EMPTYING THE TANK by Montreal-based Caroline Monnet, a former Winnipeg filmmaker (she made her astonishing IKWE through the Women’s Mosaic Project at the WFG), is an inspiring documentary portrait of Ashley Nichols, a mixed martial artist of Indigenous heritage (Chippewa of the Thames First Nation) whom we see train rigorously and impart her sense spirituality as it relates to both her culture and athleticism. This is a real visual treat with exquisitely composed monochrome images.

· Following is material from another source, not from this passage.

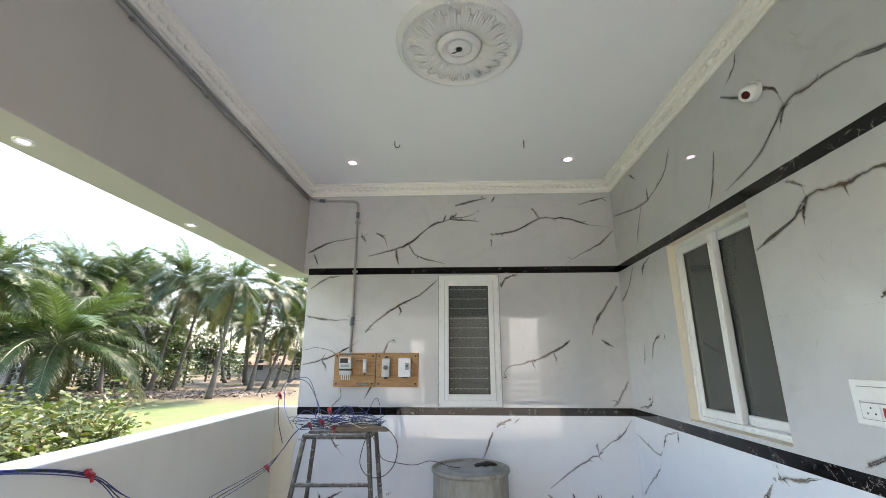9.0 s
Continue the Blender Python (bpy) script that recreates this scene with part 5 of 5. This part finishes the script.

PASEO is the directorial debut by former Winnipegger Matthew Hannam (acclaimed editor of indie hits ENEMY starring Jake Gyllenhaal, JAMES WHITE and SWISS ARMY MAN). It stars Sarah Gadon (ALIAS GRACE, AMAZING SPIDER-MAN 2) as a woman exploring alternate realities and her inner life while touring Barcelona.
I AM THE CAPTAIN OF THIS SHIP by former Winnipegger Roger D. Wilson (Cooper), utilizes gorgeous analogue imagery to evocative effect in the unforgettable experimental documentary in which numbness, dissociation and isolation, the subject’s only known survival techniques, give way to a stage and safeguard of the forest and his own mind.
So there you have it – seven cool films by Winnipeg filmmakers at one of the coolest film festivals in the world. Winnipeg is definitely the place to be (or be from) to make movies independently that live well beyond our borders.